DnD Story #190 – How to use physics to kill demigods.



Alright, so, setting the scene. Here we sit, four members remaining out of a party that usually play as ten people. It's about 6am, and we've been playing D&D for approximately 9 hours straight at that point. Needless to say, the remaining party members who managed to stay up, were all a bit baked. We're from a high level party who've been playing together for about 5-7 years, and we're on a three month quest to find the fountain from which all the fountains of youth spring from, the fountain of immortality.

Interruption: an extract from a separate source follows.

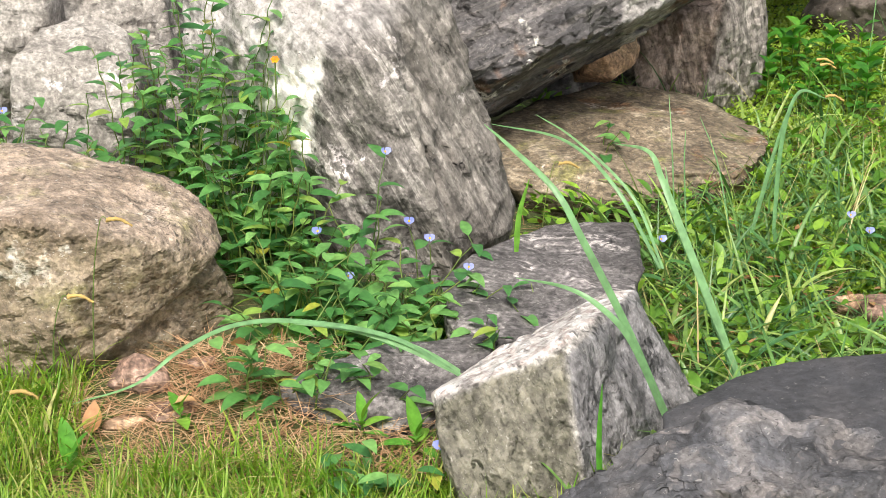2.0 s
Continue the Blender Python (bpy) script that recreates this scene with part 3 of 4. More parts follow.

Either way, there we are, arrived in Elysium – Afterlife of elves and shit. We had previously been in Olympus, where we may have pissed off Hera, but Prometheus told us that if we helped out the elves of Elysium by defeating a guardian we could maybe appease her slightly. So sure, easy enough, we step into Elysium, tussle with some of the native creatures, and eventually use Find A Path to lead us to where the Guardian was. He was defending another fountain of youth, of sorts, apparently. But as we stand there, figuring out his True Name and such before initiating combat through all sorts of divination, we come to the realisation that we're only 4 people. And with only 4 people, killing an avatar is hard. So we got to thinking, how in the world do we kill something so strong?
Well, eventually I thought "We could charge it with a large creature. A Dire Boar, or something", to which our Druid looks at me, before morphing into a goddamn Triceratops.
Alright, that's good and all, but then our Fighter hands him his Boots of Deadly Speed. Now, Deadly Speed makes you go fast. And I don't mean Haste fast, I mean like ten times Haste fast. Spell description literally says, that if you collide with a solid wall using this, you are splattered onto the wall. Now I may not be an expert, but a multiple-ton tri-horned triceratops flying at someone with that kind of movement speed? Now that hurts.
So like some kind of insane fiesta, we go on into the Guardian's room. And he begins rising menacingly out of the fountain, shouting "DOOOOMSDAY HAS COOOME", and before he even finishes the sentence, my character says "GO" and a Dimension Door appears in front of Mr. Demigods face.
Out of this Dimension Door, comes a freaking 11-Ton Triceratops flying with Deadly Speed on it, right into his face – And a magical sword wrapped around one of the horns just to make matters even better – Quite literally dealing about 250 Crushing damage to the face of the fearsome immortal. Missing his save against Physical Damage, and also having two Flamestrikes flung at him, he is immediately killed within the first 2 seconds of combat.
To have that as the end of a 13 hour long session, needless to say that everyone was wheezing of laughter after killing such a fearsome boss in the most stupid way ever.